Quartet of books on Eurasian community

The Shrimp People (Times Books International, 1991; Marshall Cavendish, 2009)

Spanning the 1500s to the 1980s but focusing on the 1950s and 1960s, its protagonist is Bertha Rodrigues, a strong and rebellious Eurasian woman who carves out a life for herself in the turbulent years after World War II.

People Of The Pear Tree (Times Books International, 1993)

Shelley's second novel tells the tale of the Perera family during the Japanese Occupation in Singapore and Malaya. Relationships such as one between a Japanese major and a Eurasian girl raise questions of identity and belonging.

Island In The Centre (Times Books International, 1995)

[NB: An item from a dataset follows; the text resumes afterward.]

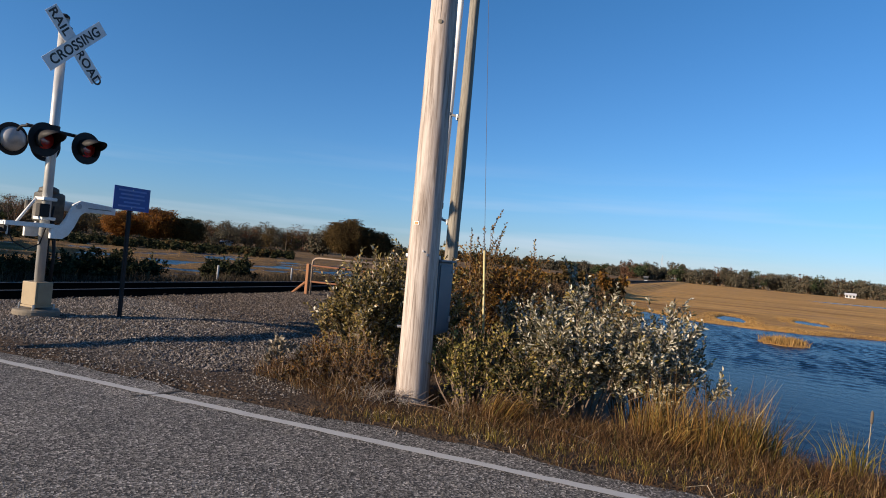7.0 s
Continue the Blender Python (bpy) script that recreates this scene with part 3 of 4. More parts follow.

Set in the 1930s, the story follows Japanese characters who seek their fortune in Malaya, mingling with the Eurasian community even as the impending outbreak of war casts a shadow over all their lives.

A River Of Roses (Times Books International, 1998)

This epic follows four generations of the Rosario family in Malaya, including their relationships with people from various racial and religious backgrounds, as the region witnesses the ravages of war and the struggle towards independence.

All books can be borrowed from the public libraries. They can be found in the SING section under the call number ENG SHE.

The Shrimp People is on sale at most major bookstores at $18.50 before GST.